- Task directions: The material below should be written out in full and exactly; pictures stay out of the copy.

- Source excerpt:
## Start

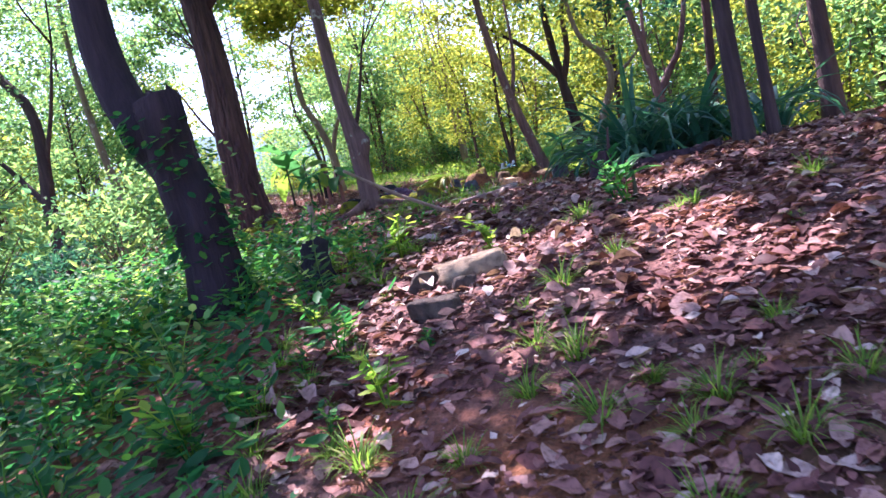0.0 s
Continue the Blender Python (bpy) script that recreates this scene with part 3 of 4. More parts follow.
def far_tree(seed, leaf, height):
    """A tree deep in the wood: a bare lower trunk and a broad uneven crown of leaf sprays."""
    rng = np.random.default_rng(seed)
    ob = thing("far_tree", (0, 0, 0), "tall leafy tree deep in the wood", "tree", "tall trees deep in the wood")
    part("trunk", mesh_from("trunk", *tube_data([(0, 0, -0.2), (rng.normal() * 0.15, rng.normal() * 0.15, height * 0.4), (rng.normal() * 0.4, rng.normal() * 0.4, height * 0.9)], 0.15, 0.04, 7, 12, 0.06, 0.3, seed), "bark_brown"), ob)
    mid, pts = [], []
    for k in range(34):
        z = height * rng.uniform(0.1, 1.0)
        out = 0.3 * height * math.sin(math.pi * min(0.95, 0.25 + 0.7 * z / height)) * rng.uniform(0.3, 1.0)
        a = rng.uniform(0, 6.28)
        c = np.array([out * math.cos(a), out * math.sin(a), z])
        pts.append(c + rng.normal(size=(70, 3)) * np.array([0.6, 0.6, 0.24]) * rng.uniform(0.6, 1.4))
        if k < 16:
            mid.append(tube_data([(0, 0, z * 0.75), tuple(c * 0.5 + np.array([0, 0, z * 0.45])), tuple(c)], 0.03, 0.008, 4, 5, 0.05, 0, k))
    tagged(part("twig", mesh_from("twig", *joined(mid), "bark_brown"), ob), kind="stuff")
    part("crown", mesh_from("crown", *foliage_data(np.concatenate(pts), 0.21, 0.12, rng), leaf, False), ob)
    return ob


def deep_wood():
    rng = np.random.default_rng(88)
    kinds = [far_tree(251, "leaf_green", 8.5), far_tree(252, "leaf_yellow", 8.0), far_tree(253, "leaf_dark", 9.0), far_tree(254, "leaf_green", 7.0)]
    spots = []
    while len(spots) < 76:
        a, d = radians(rng.uniform(-62, 62)), 19 + 36 * rng.uniform() ** 0.8
        x, y = d * math.sin(a) - 1, d * math.cos(a) + 1
        if any(math.hypot(x - p, y - q) < 2.9 for p, q, _, _ in spots):
            continue
        low = 0.42 if -36 < math.degrees(a) < -28 else 0.75 if -46 < math.degrees(a) < -30 else 1.35 if x > 3 else 1.0  # the hill line shows over low growth there
        spots.append((x, y, int(rng.choice(4, p=(0.42, 0.18, 0.12, 0.28))), low))
    used = set()
    for x, y, k, low in spots:
        s = low * rng.uniform(0.8, 1.25)
        m = Matrix.LocRotScale((x, y, H(x, y) - 0.1), Euler((0, 0, rng.uniform(0, 6.28))), (s, s, s))
        if k in used:
            copy_thing(kinds[k], m)
        else:
            used.add(k)
            kinds[k].matrix_basis = m


deep_wood()


# ---- stones ----
def moss_on(ob, me, seed, low, count):
    """A nap of short moss shoots on the upward faces of a stone."""
    rng = np.random.default_rng(seed + 9000)
    off = Vector((seed * 1.7, seed * 0.9, 0))
    where = [(p.center.copy(), p.normal.copy()) for p in me.polygons if p.normal.z > low + 0.1 + 0.9 * noise.noise(p.center * 6 + off) and p.center.z > -0.02]
    if not where:
        return
    k = rng.integers(len(where), size=count)
    c = np.array([tuple(where[i][0]) for i in k])
    nn = np.array([tuple(where[i][1]) for i in k])
    a = rng.normal(size=(count, 3))
    a -= (a * nn).sum(1)[:, None] * nn
    a /= np.linalg.norm(a, axis=1)[:, None]
    c = c + a * rng.uniform(0, 0.016, count)[:, None]
    side = np.cross(nn, a) * 0.0022
    tip = c + nn * rng.uniform(0.003, 0.011, count)[:, None] + a * rng.uniform(0, 0.012, count)[:, None]
    v = np.stack([c - side - nn * 0.004, c + side - nn * 0.004, tip], 1).reshape(-1, 3)
    q = np.arange(count) * 3
    tagged(part("moss", mesh_from("moss", v, np.stack([q, q + 1, q + 2], 1), "moss", False), ob, "short yellow-green moss"), kind="stuff")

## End

- Exercise answer:
0.0 s
Continue the Blender Python (bpy) script that recreates this scene with part 3 of 4. More parts follow.
def far_tree(seed, leaf, height):
    """A tree deep in the wood: a bare lower trunk and a broad uneven crown of leaf sprays."""
    rng = np.random.default_rng(seed)
    ob = thing("far_tree", (0, 0, 0), "tall leafy tree deep in the wood", "tree", "tall trees deep in the wood")
    part("trunk", mesh_from("trunk", *tube_data([(0, 0, -0.2), (rng.normal() * 0.15, rng.normal() * 0.15, height * 0.4), (rng.normal() * 0.4, rng.normal() * 0.4, height * 0.9)], 0.15, 0.04, 7, 12, 0.06, 0.3, seed), "bark_brown"), ob)
    mid, pts = [], []
    for k in range(34):
        z = height * rng.uniform(0.1, 1.0)
        out = 0.3 * height * math.sin(math.pi * min(0.95, 0.25 + 0.7 * z / height)) * rng.uniform(0.3, 1.0)
        a = rng.uniform(0, 6.28)
        c = np.array([out * math.cos(a), out * math.sin(a), z])
        pts.append(c + rng.normal(size=(70, 3)) * np.array([0.6, 0.6, 0.24]) * rng.uniform(0.6, 1.4))
        if k < 16:
            mid.append(tube_data([(0, 0, z * 0.75), tuple(c * 0.5 + np.array([0, 0, z * 0.45])), tuple(c)], 0.03, 0.008, 4, 5, 0.05, 0, k))
    tagged(part("twig", mesh_from("twig", *joined(mid), "bark_brown"), ob), kind="stuff")
    part("crown", mesh_from("crown", *foliage_data(np.concatenate(pts), 0.21, 0.12, rng), leaf, False), ob)
    return ob


def deep_wood():
    rng = np.random.default_rng(88)
    kinds = [far_tree(251, "leaf_green", 8.5), far_tree(252, "leaf_yellow", 8.0), far_tree(253, "leaf_dark", 9.0), far_tree(254, "leaf_green", 7.0)]
    spots = []
    while len(spots) < 76:
        a, d = radians(rng.uniform(-62, 62)), 19 + 36 * rng.uniform() ** 0.8
        x, y = d * math.sin(a) - 1, d * math.cos(a) + 1
        if any(math.hypot(x - p, y - q) < 2.9 for p, q, _, _ in spots):
            continue
        low = 0.42 if -36 < math.degrees(a) < -28 else 0.75 if -46 < math.degrees(a) < -30 else 1.35 if x > 3 else 1.0  # the hill line shows over low growth there
        spots.append((x, y, int(rng.choice(4, p=(0.42, 0.18, 0.12, 0.28))), low))
    used = set()
    for x, y, k, low in spots:
        s = low * rng.uniform(0.8, 1.25)
        m = Matrix.LocRotScale((x, y, H(x, y) - 0.1), Euler((0, 0, rng.uniform(0, 6.28))), (s, s, s))
        if k in used:
            copy_thing(kinds[k], m)
        else:
            used.add(k)
            kinds[k].matrix_basis = m


deep_wood()


# ---- stones ----
def moss_on(ob, me, seed, low, count):
    """A nap of short moss shoots on the upward faces of a stone."""
    rng = np.random.default_rng(seed + 9000)
    off = Vector((seed * 1.7, seed * 0.9, 0))
    where = [(p.center.copy(), p.normal.copy()) for p in me.polygons if p.normal.z > low + 0.1 + 0.9 * noise.noise(p.center * 6 + off) and p.center.z > -0.02]
    if not where:
        return
    k = rng.integers(len(where), size=count)
    c = np.array([tuple(where[i][0]) for i in k])
    nn = np.array([tuple(where[i][1]) for i in k])
    a = rng.normal(size=(count, 3))
    a -= (a * nn).sum(1)[:, None] * nn
    a /= np.linalg.norm(a, axis=1)[:, None]
    c = c + a * rng.uniform(0, 0.016, count)[:, None]
    side = np.cross(nn, a) * 0.0022
    tip = c + nn * rng.uniform(0.003, 0.011, count)[:, None] + a * rng.uniform(0, 0.012, count)[:, None]
    v = np.stack([c - side - nn * 0.004, c + side - nn * 0.004, tip], 1).reshape(-1, 3)
    q = np.arange(count) * 3
    tagged(part("moss", mesh_from("moss", v, np.stack([q, q + 1, q + 2], 1), "moss", False), ob, "short yellow-green moss"), kind="stuff")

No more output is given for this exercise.